I feel guilty about what I did n I know what what you are saying is logical n that how I acted was irrational. Deep down I just wanted it all to do n these people were messing with
Me big time. I've low self esteem n to have 20+ people messing with me, emptying ignore lists, changing pics of me to a penis n then really rippin me. Then a few days later a really good friend of a year who i had met in real life also joined in because when she defended me they ganged up on her so she started bitching too. They were telling her to cut me out n she was all really to do it just to be liked by people on the net. Hurt me a lot n she still does not see which it hurt me.
 
wow, that's pretty immature of that person! You have a right to have support.
 
Last edited by a moderator:
Don't worry about it Evele, everyone gets a clean slate on Bluelight, regardless of their past. If someone starts harassing you here they'll have to deal with the consequences of breaking our rules.

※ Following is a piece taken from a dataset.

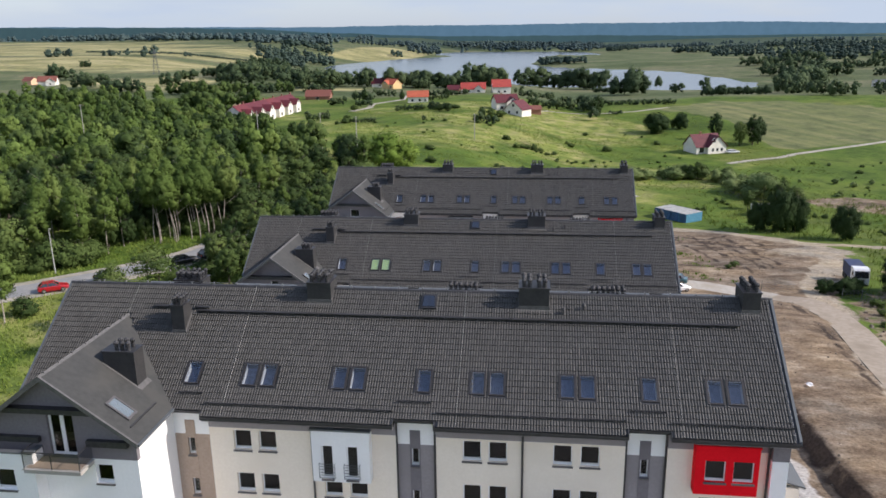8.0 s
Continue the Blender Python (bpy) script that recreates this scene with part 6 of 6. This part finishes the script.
# street lamp at the lane
lx, ly = -43.6, 26.2
lamp = root("street_lamp", pose(lx, ly, float(ground(lx, ly)), 0, 0, 0), "slim grey street lamp beside the lane", "street lamp")
put("pole", "lpole", lambda: Bits().tube((0, 0, -0.3), (0, 0, 7.0), 0.11, 0.06, 10), PALEROOF, lamp)
put("arm", "larm", lambda: Bits().tube((0, 0, 6.95), (0.3, -0.3, 7.15), 0.045, 0.04, 8), ZINC, lamp)
put("lamp_head", "lhead", lambda: Bits().prism([(0.2, -0.4, 7.12), (0.4, -0.2, 7.12), (0.75, -0.55, 7.2), (0.55, -0.75, 7.2)], (0, 0, 0.12)), PALEROOF, lamp)


def pole(x, y, h, label, twin=False):
    p = root("utility_pole", pose(x, y, float(ground(x, y)), 0, 0, 20), label, "utility pole", "utility poles")
    put("pole", ("upole", h), lambda: Bits().tube((0, 0, -0.4), (0, 0, h), 0.16, 0.10, 8), CONCRETE, p)
    put("crossarm", ("uarm", h), lambda: Bits().box(-0.9, 0.9, -0.05, 0.05, h - 0.5, h - 0.38), ZINC, p)
    for k in (-0.8, 0.0, 0.8):
        put("insulator", ("uins", h, k), lambda: Bits().tube((k, 0, h - 0.38), (k, 0, h - 0.15), 0.04, 0.03, 6), BROWNROOF, p)
    return p


for x, y, h in ((7.5, 206, 9.5), (-38, 160, 13), (-26, 158, 12), (-126, 172, 15), (-61, 166, 13)):
    pole(x, y, h, "pale concrete utility pole")
# lattice pylon in the fields
px, py = -318, 610
pyl = root("power_pylon", pose(px, py, float(ground(px, py)), 0, 0, 15), "grey lattice power pylon in the fields", "pylon")
def lattice():
    b = Bits()
    hgt, wd = 22, 2.6
    for sx in (-1, 1):
        for sy in (-1, 1):
            b.tube((sx * wd, sy * wd, -0.5), (sx * 0.4, sy * 0.4, hgt), 0.14, 0.09, 5)
    for i in range(9):
        z0, z1 = hgt * i / 9, hgt * (i + 1) / 9
        r0, r1 = wd - (wd - 0.4) * i / 9, wd - (wd - 0.4) * (i + 1) / 9
        for q in range(4):
            a, c = [(-1, -1), (1, -1), (1, 1), (-1, 1)][q], [(1, -1), (1, 1), (-1, 1), (-1, -1)][q]
            b.tube((a[0] * r0, a[1] * r0, z0), (c[0] * r1, c[1] * r1, z1), 0.06, sides=4).tube((c[0] * r0, c[1] * r0, z0), (a[0] * r1, a[1] * r1, z1), 0.06, sides=4)
    return b
put("tower", "ptower", lattice, ZINC, pyl)
for zz in (16, 19):
    put("crossarm", ("parm", zz), lambda: Bits().prism([(-4, -0.1, zz), (4, -0.1, zz), (4, -0.1, zz + 0.15), (0, -0.1, zz + 0.8), (-4, -0.1, zz + 0.15)], (0, 0.2, 0)), ZINC, pyl)

# wire fence, gate and annex
def fence_run(line, label):
    x, y = line[0]
    f = root("fence", pose(x, y, float(ground(x, y))), label, "fence")
    z0 = float(ground(x, y))
    n = 0
    for (ax, ay), (bx, by) in zip(line[:-1], line[1:]):
        k = max(1, int(math.hypot(bx - ax, by - ay) / 2.5))
        for i in range(k):
            p = (ax + (bx - ax) * i / k, ay + (by - ay) * i / k)
            q = (ax + (bx - ax) * (i + 1) / k, ay + (by - ay) * (i + 1) / k)
            a, c = Vector((p[0] - x, p[1] - y, float(ground(*p)) - z0)), Vector((q[0] - x, q[1] - y, float(ground(*q)) - z0))
            put("post", ("fpost",), lambda: Bits().box(-0.04, 0.04, -0.04, 0.04, -0.2, 1.55), ZINC, f, "", Matrix.Translation(a))
            for h in (0.15, 0.4, 0.65, 0.9, 1.15, 1.4):
                put("wire", ("fwire", label, n, h), lambda: Bits().tube(a + Vector((0, 0, h)), c + Vector((0, 0, h)), 0.012, sides=4), ZINC, f)
            for t in (0.2, 0.4, 0.6, 0.8):
                put("stay", "fstay", lambda: Bits().tube((0, 0, 0.1), (0, 0, 1.45), 0.01, sides=4), ZINC, f, "", Matrix.Translation(a.lerp(c, t)))
            n += 1
    return f


fence_run([(76, 166), (79.4, 162.3), (85, 155.4), (91.3, 142.6)], "grey wire fence behind the containers")
fence_run([(66.5, 43.0), (71, 41.2)], "open wire gate at the lane's end")
fence_run([(77.2, 38.6), (79.8, 38.0), (81.4, 36.4)], "sagging wire fence beside the track")
ann = root("annex", pose(45.9, -33.6, float(ground(48.6, -30.5)), 0, 0, 0), "low annex with grey sheet roof beside the building", "annex")
put("wall", "annw", lambda: Bits().box(-2.2, 0.9, -1.0, 2.3, -1, 5.9), PALEWALL, ann)
put("roof", "annr", lambda: Bits().prism([(-2.2, -1.2, 6.9), (1.2, -1.2, 6.0), (1.2, 2.5, 6.0), (-2.2, 2.5, 6.9)], (0, 0, 0.12)), ZINC, ann)


apartment_building(pose(-0.188, -34.568, 17.854 - RZ, 0, 0, math.degrees(-0.001)), ", french balconies", french=True, own=True, pier=WHITE)
apartment_building(pose(0, 0, 14.0 - RZ, 0, 0, 0), ", two green roof blinds", green=(15.29,), gable="narrow")
apartment_building(pose(0.079, 34.391, 13.522 - RZ, 0, 0, math.degrees(-0.006)), "", gable="window")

Some people are just like that though, and will have no real reasoning behind what they do. The only thing you can do is to get them out of your life and move on. It's a very sadistic thing to use another human as your 'plaything'.

^This

Also to, some people are doing this as their defense mechanism, hiding something that they don't want other people to know, regarding their past and something that happened that made them who they are. It's really tough to know but regardless of the reasons behind it, just try to understand them that they might be or might have gone through some very bad times in their lives.